I couldn't disagree more. The point of an adaptation is to create something new, using the source material as the starting point. It's to take an existing concept and reinterpret it for a new audience or a new medium, to turn it into something it wasn't before so that it can appeal to new people. Fandom today is so infuriatingly selfish and possessive -- they think the only point of an adaptation is to appeal to fans of the original, which makes no sense, since they already
have the original. Adaptations are about inviting new people into the tent, not hoarding something strictly for the people who already like it.
There is no one "right" way to do an adaptation, any more than there's a single "right" way to do anything creative. Some adaptations succeed by being faithful, yes, but others succeed by turning the source material into something altogether different. The Bill Bixby
Incredible Hulk was as far removed from the source material as it was possible to get, but it was still one of the most beloved adaptations ever, because the new thing it created was worthwhile in its own right. The Moore
Battlestar Galactica was a deliberate and radical contrast to the style and tone of the rather silly original, and that was its value, even if it often went too far in the other direction.
Scooby-Doo: Mystery Incorporated was made specifically to appeal to people who weren't Scooby fans, to do a smarter, funnier deconstruction and a much darker, more serious horror saga at the same time. And yet it also managed to be true to the characters and an affectionate tribute to the very thing it was poking fun at and vastly improving on.

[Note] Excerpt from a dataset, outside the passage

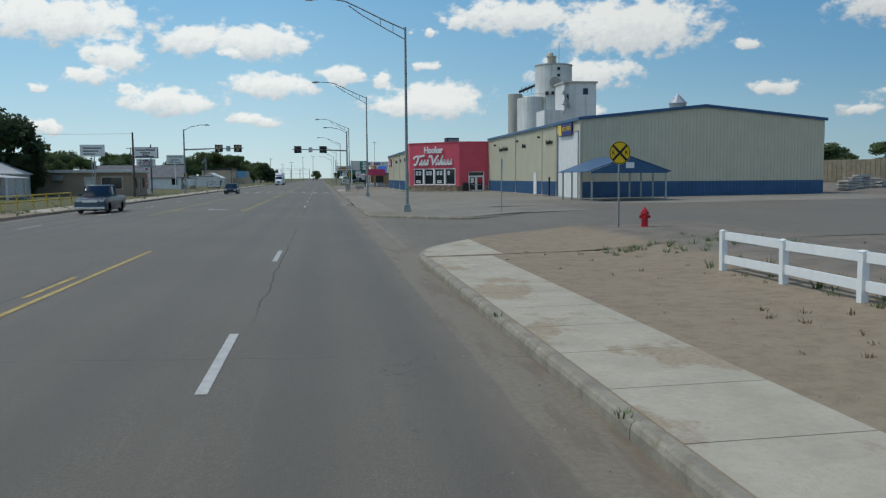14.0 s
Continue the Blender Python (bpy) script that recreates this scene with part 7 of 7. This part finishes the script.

Ultimately, what matters about a work is how good it is in its own right, regardless of what its source material is. If you can make a story good by drawing on the source, then you do that. If you can make it good by departing from or contrasting against the source, then you do that. The value of the work
in and of itself is the highest priority. The source is just an ingredient in the recipe. It's always wrong to say "You should never do X" or "You should always to Y." Either X or Y can be done brilliantly or badly. It's the execution that matters, not the category.